**INFORMATION SHOWN**
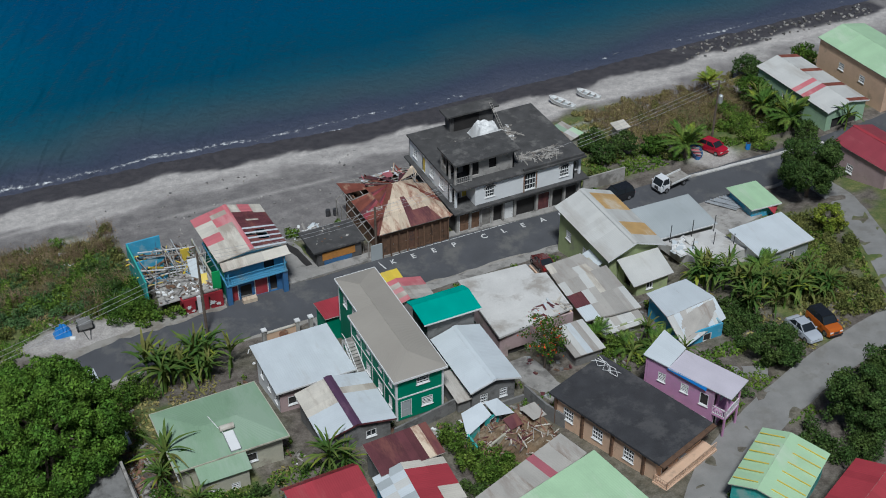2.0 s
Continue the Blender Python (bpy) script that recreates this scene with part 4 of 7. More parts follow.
def pink_house():
    h = thing("house", "narrow two-storey pink house with white and lilac roof", "house", (12, -40.5, 5.5))
    m = pose(12.3, -40.2, 0, 0, 0, 25.5)
    def w(x, y):
        v = m @ Vector((x, y, 0))
        return (v.x, v.y)
    zb, z1 = 5.3, 10.9
    L, D = 1.3, 4.3
    wall(h, w(-L, -D + 1.4), w(L, -D + 1.4), zb, z1, "pink_wall", [(0.2, 1.0, 3.1, 4.9, "void"), (1.4, 2.2, 3.5, 4.7, "dark"), (0.5, 1.3, 0.6, 2.2, "dark")])
    wall(h, w(L, -D + 1.6), w(L, D - 0.2), zb, z1, "pink_wall", [(2, 3, 3.6, 4.6, "dark")])
    wall(h, w(L, D), w(-L, D), zb, z1, "pink_wall")
    wall(h, w(-L, D - 0.2), w(-L, -D + 1.6), zb, z1, "pink_wall", [(1.2, 2.0, 3.7, 4.7, "louvre"), (3.6, 4.4, 3.7, 4.7, "louvre"), (5.6, 6.5, 3.3, 4.7, "dark"), (2.4, 3.2, 0.9, 2.0, "dark"), (5.6, 6.5, 0.9, 2.0, "grid")])
    # balcony in front
    part("balcony", prism(bmesh.new(), [w(-L, -D), w(L, -D), w(L, -D + 1.4), w(-L, -D + 1.4)], 8.0, 8.15), "pink_wall", h)
    railing(h, (*w(-L, -D + 0.05), 8.15), (*w(L, -D + 0.05), 8.15), 0.9, "white_paint")
    railing(h, (*w(-L + 0.05, -D), 8.15), (*w(-L + 0.05, -D + 1.4), 8.15), 0.9, "white_paint")
    for x in (-L + 0.1, L - 0.1):
        part("post", beam(bmesh.new(), (*w(x, -D + 0.1), zb), (*w(x, -D + 0.1), z1 + 0.1), 0.16, 0.16), "pink_wall", h)
    roof_plane(h, (*w(-L - 0.25, -D - 0.4), 11.0), (*w(L + 0.2, -D - 0.4), 11.15), (*w(L + 0.2, 1.8), 11.3), (*w(-L - 0.25, 1.8), 11.15), "pale_lilac", 0.95, under="white_sheet")
    roof_plane(h, (*w(-L - 0.25, 1.8), 11.25), (*w(L + 0.2, 1.8), 11.5), (*w(L + 0.9, D + 0.3), 11.8), (*w(-L - 0.25, D + 0.2), 11.35), "white_sheet", 0.95, under="white_sheet", jitter=0.04)
    part("tarpaulin", slab_quad(bmesh.new(), (*w(-L - 0.37, -2.2), 10.7), (*w(-L - 0.255, 1.9), 10.95), (*w(-L - 0.2, 1.9), 11.2), (*w(-L - 0.22, -2.2), 11.08), 0.03), "blue_sheet", h)


def dark_roof_house():
    h = thing("house", "peach single-storey house with black tarred flat roof", "house", (5.6, -40.3, 5.6))
    m = pose(5.7, -40.4, 0, 0, 0, 18.3)
    def w(x, y):
        v = m @ Vector((x, y, 0))
        return (v.x, v.y)
    L, D, zb = 3.35, 6.3, 5.2
    ob = lambda p, q, o=(): wall(h, w(*p), w(*q), zb, 8.75, "peach_wall", o)
    ob((-L, -D + 0.8), (L, -D + 0.8), [(1.0, 1.9, 0.6, 2.6, "door:timber"), (3.4, 4.4, 1.3, 2.6, "grid")])
    ob((L, -D + 1), (L, D - 0.2))
    ob((L, D), (-L, D), [])
    ob((-L, D - 0.2), (-L, -D + 1), [(0.9, 2.1, 1.3, 2.7, "grid"), (4.4, 5.6, 1.3, 2.7, "grid"), (8.0, 9.2, 1.3, 2.7, "grid")])
    for y in (D - 0.15, 2.9, -0.6, -4.2):
        part("pilaster", beam(bmesh.new(), (*w(-L - 0.04, y), zb), (*w(-L - 0.04, y), 8.75), 0.22, 0.3), "timber", h)
    part("roof", prism(bmesh.new(), [w(-L - 0.45, -D + 0.1), w(L + 0.35, -D + 0.1), w(L + 0.35, D + 0.45), w(-L - 0.45, D + 0.45)], 8.75, 8.97), "tar_roof", h, "black tarred slab roof")
    part("eave", prism(bmesh.new(), [w(-L - 0.47, -D - 0.35), w(L + 0.37, -D - 0.35), w(L + 0.37, -D + 0.1), w(-L - 0.47, -D + 0.1)], 8.72, 8.92), "timber", h)
    # front verandah with balustrade
    part("verandah", prism(bmesh.new(), [w(-L - 0.3, -D - 0.8), w(L + 0.3, -D - 0.8), w(L + 0.3, -D + 0.8), w(-L - 0.3, -D + 0.8)], 5.2, 6.35), "peach_wall", h)
    railing(h, (*w(-L - 0.2, -D - 0.7), 6.35), (*w(L + 0.2, -D - 0.7), 6.35), 0.85, "peach_wall", 0.2)
    railing(h, (*w(-L - 0.2, -D - 0.7), 6.35), (*w(-L - 0.2, -D + 0.7), 6.35), 0.85, "peach_wall", 0.2)
    g = thing("gutter_heap", "crumpled white gutters lying on the black roof edge", "gutter", (*w(L - 0.9, D - 1.0), 8.97))
    rnd = random.Random(14)
    for k in range(5):
        pts = [(*w(L - 0.9 + rnd.uniform(-0.5, 0.7), D + 0.3 - 0.75 * i + rnd.uniform(-0.2, 0.2)), 9.05 + rnd.uniform(0, 0.28)) for i in range(5)]
        part("gutter", tube(bmesh.new(), pts, 0.03, 6), "white_paint", g)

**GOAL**
Quote all the lines above exactly as given. Do not include the pictures.

**ANSWER TO THIS TASK**
2.0 s
Continue the Blender Python (bpy) script that recreates this scene with part 4 of 7. More parts follow.
def pink_house():
    h = thing("house", "narrow two-storey pink house with white and lilac roof", "house", (12, -40.5, 5.5))
    m = pose(12.3, -40.2, 0, 0, 0, 25.5)
    def w(x, y):
        v = m @ Vector((x, y, 0))
        return (v.x, v.y)
    zb, z1 = 5.3, 10.9
    L, D = 1.3, 4.3
    wall(h, w(-L, -D + 1.4), w(L, -D + 1.4), zb, z1, "pink_wall", [(0.2, 1.0, 3.1, 4.9, "void"), (1.4, 2.2, 3.5, 4.7, "dark"), (0.5, 1.3, 0.6, 2.2, "dark")])
    wall(h, w(L, -D + 1.6), w(L, D - 0.2), zb, z1, "pink_wall", [(2, 3, 3.6, 4.6, "dark")])
    wall(h, w(L, D), w(-L, D), zb, z1, "pink_wall")
    wall(h, w(-L, D - 0.2), w(-L, -D + 1.6), zb, z1, "pink_wall", [(1.2, 2.0, 3.7, 4.7, "louvre"), (3.6, 4.4, 3.7, 4.7, "louvre"), (5.6, 6.5, 3.3, 4.7, "dark"), (2.4, 3.2, 0.9, 2.0, "dark"), (5.6, 6.5, 0.9, 2.0, "grid")])
    # balcony in front
    part("balcony", prism(bmesh.new(), [w(-L, -D), w(L, -D), w(L, -D + 1.4), w(-L, -D + 1.4)], 8.0, 8.15), "pink_wall", h)
    railing(h, (*w(-L, -D + 0.05), 8.15), (*w(L, -D + 0.05), 8.15), 0.9, "white_paint")
    railing(h, (*w(-L + 0.05, -D), 8.15), (*w(-L + 0.05, -D + 1.4), 8.15), 0.9, "white_paint")
    for x in (-L + 0.1, L - 0.1):
        part("post", beam(bmesh.new(), (*w(x, -D + 0.1), zb), (*w(x, -D + 0.1), z1 + 0.1), 0.16, 0.16), "pink_wall", h)
    roof_plane(h, (*w(-L - 0.25, -D - 0.4), 11.0), (*w(L + 0.2, -D - 0.4), 11.15), (*w(L + 0.2, 1.8), 11.3), (*w(-L - 0.25, 1.8), 11.15), "pale_lilac", 0.95, under="white_sheet")
    roof_plane(h, (*w(-L - 0.25, 1.8), 11.25), (*w(L + 0.2, 1.8), 11.5), (*w(L + 0.9, D + 0.3), 11.8), (*w(-L - 0.25, D + 0.2), 11.35), "white_sheet", 0.95, under="white_sheet", jitter=0.04)
    part("tarpaulin", slab_quad(bmesh.new(), (*w(-L - 0.37, -2.2), 10.7), (*w(-L - 0.255, 1.9), 10.95), (*w(-L - 0.2, 1.9), 11.2), (*w(-L - 0.22, -2.2), 11.08), 0.03), "blue_sheet", h)


def dark_roof_house():
    h = thing("house", "peach single-storey house with black tarred flat roof", "house", (5.6, -40.3, 5.6))
    m = pose(5.7, -40.4, 0, 0, 0, 18.3)
    def w(x, y):
        v = m @ Vector((x, y, 0))
        return (v.x, v.y)
    L, D, zb = 3.35, 6.3, 5.2
    ob = lambda p, q, o=(): wall(h, w(*p), w(*q), zb, 8.75, "peach_wall", o)
    ob((-L, -D + 0.8), (L, -D + 0.8), [(1.0, 1.9, 0.6, 2.6, "door:timber"), (3.4, 4.4, 1.3, 2.6, "grid")])
    ob((L, -D + 1), (L, D - 0.2))
    ob((L, D), (-L, D), [])
    ob((-L, D - 0.2), (-L, -D + 1), [(0.9, 2.1, 1.3, 2.7, "grid"), (4.4, 5.6, 1.3, 2.7, "grid"), (8.0, 9.2, 1.3, 2.7, "grid")])
    for y in (D - 0.15, 2.9, -0.6, -4.2):
        part("pilaster", beam(bmesh.new(), (*w(-L - 0.04, y), zb), (*w(-L - 0.04, y), 8.75), 0.22, 0.3), "timber", h)
    part("roof", prism(bmesh.new(), [w(-L - 0.45, -D + 0.1), w(L + 0.35, -D + 0.1), w(L + 0.35, D + 0.45), w(-L - 0.45, D + 0.45)], 8.75, 8.97), "tar_roof", h, "black tarred slab roof")
    part("eave", prism(bmesh.new(), [w(-L - 0.47, -D - 0.35), w(L + 0.37, -D - 0.35), w(L + 0.37, -D + 0.1), w(-L - 0.47, -D + 0.1)], 8.72, 8.92), "timber", h)
    # front verandah with balustrade
    part("verandah", prism(bmesh.new(), [w(-L - 0.3, -D - 0.8), w(L + 0.3, -D - 0.8), w(L + 0.3, -D + 0.8), w(-L - 0.3, -D + 0.8)], 5.2, 6.35), "peach_wall", h)
    railing(h, (*w(-L - 0.2, -D - 0.7), 6.35), (*w(L + 0.2, -D - 0.7), 6.35), 0.85, "peach_wall", 0.2)
    railing(h, (*w(-L - 0.2, -D - 0.7), 6.35), (*w(-L - 0.2, -D + 0.7), 6.35), 0.85, "peach_wall", 0.2)
    g = thing("gutter_heap", "crumpled white gutters lying on the black roof edge", "gutter", (*w(L - 0.9, D - 1.0), 8.97))
    rnd = random.Random(14)
    for k in range(5):
        pts = [(*w(L - 0.9 + rnd.uniform(-0.5, 0.7), D + 0.3 - 0.75 * i + rnd.uniform(-0.2, 0.2)), 9.05 + rnd.uniform(0, 0.28)) for i in range(5)]
        part("gutter", tube(bmesh.new(), pts, 0.03, 6), "white_paint", g)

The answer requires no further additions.